One of other areas that were amended includes Chapter 13-03-08, Administration of Negotiable or Transferable Instructions of Account.  These approved rules added 13-03-08-03, Credit applications and overdrafts, which now provides that, “Consistent with policies established by the board of directors, the credit committee or loan officer shall ensure that a credit application is kept on file for each borrower supporting the decision to make a loan or establish a line of credit. A credit union may advance money to a member to cover an account deficit without having a credit application from the borrower on file if the credit union has a written overdraft policy.  The policy must set a cap on the total dollar amount of all overdrafts the credit union will honor consistent with the credit union’s ability to absorb losses, establish a time limit not to exceed forty-five calendar days for a member either to deposit funds or obtain an approved loan from the credit union to cover each overdraft, limit the dollar amount of overdrafts the credit union will honor per member, and establish the fee and interest rate, if any, that the credit union will charge members for honoring overdrafts.  All overdrafts will be reported on the credit union’s financial statements in accordance with generally accepted accounting principles, and will be treated as a loan in determining compliance with subdivision g of subsection of North Dakota Century Code section 6-06-12 and North Dakota Administrative Code chapter 13-03-06.”  This is very similar to language found under §701.21(c)(3) which applies to Federal Credit Unions.

Another addition is the requirement to provide notice to membership and the commissioner if a credit union intends to close a branch.  This notice is required at least thirty days prior to the closing date and is found under Chapter 13-03-15-06.  Revisions were made to the Chapter 13-03-16, Member Business Loan limits, including the revision of 13-03-16-06, Prohibitions, specifically, “A credit union may not make member business loans to the follow…(a) Any member of the board of directors who is A compensated as such director unless the board of directors approved granting the loan and the compensated director is recused  from the decision making process.”

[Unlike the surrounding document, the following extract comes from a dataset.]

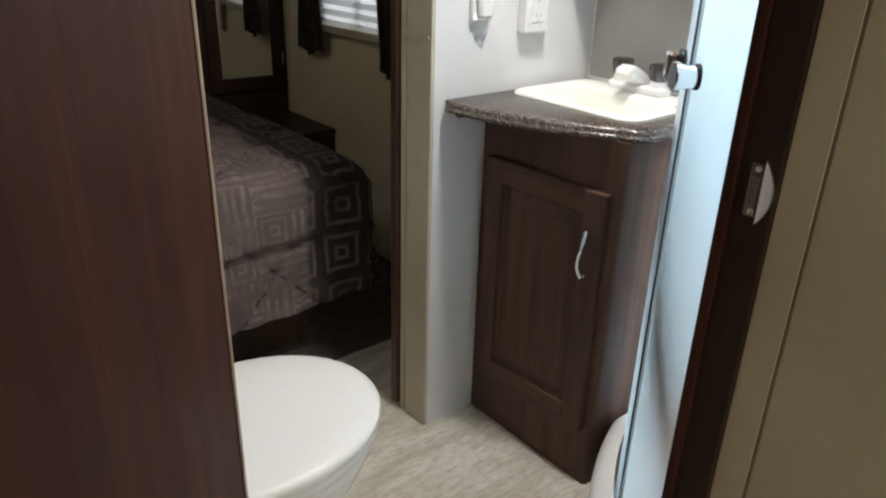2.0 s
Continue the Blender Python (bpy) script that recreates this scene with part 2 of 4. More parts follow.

With regard to Chapter 13-03-23 Credit Union Service Organizations, a number of revisions were made to 13-03-23-05, permissible services and activities and also 13-03-23-08, examinations.  The examination section was expanded to require that each credit union must have a written agreement in place with the credit union service organization, prior to investing in or lending to the credit union service organization, providing that the credit union service organization will provide the department with the right to inspect or examine all records of the credit union service organization; account for all its transactions in accordance with generally accepted accounting principles; prepare quarterly financial statements and provide the credit union with a copy of these statements within forty-five days of the quarter end; and comply with applicable federal, state, and local laws.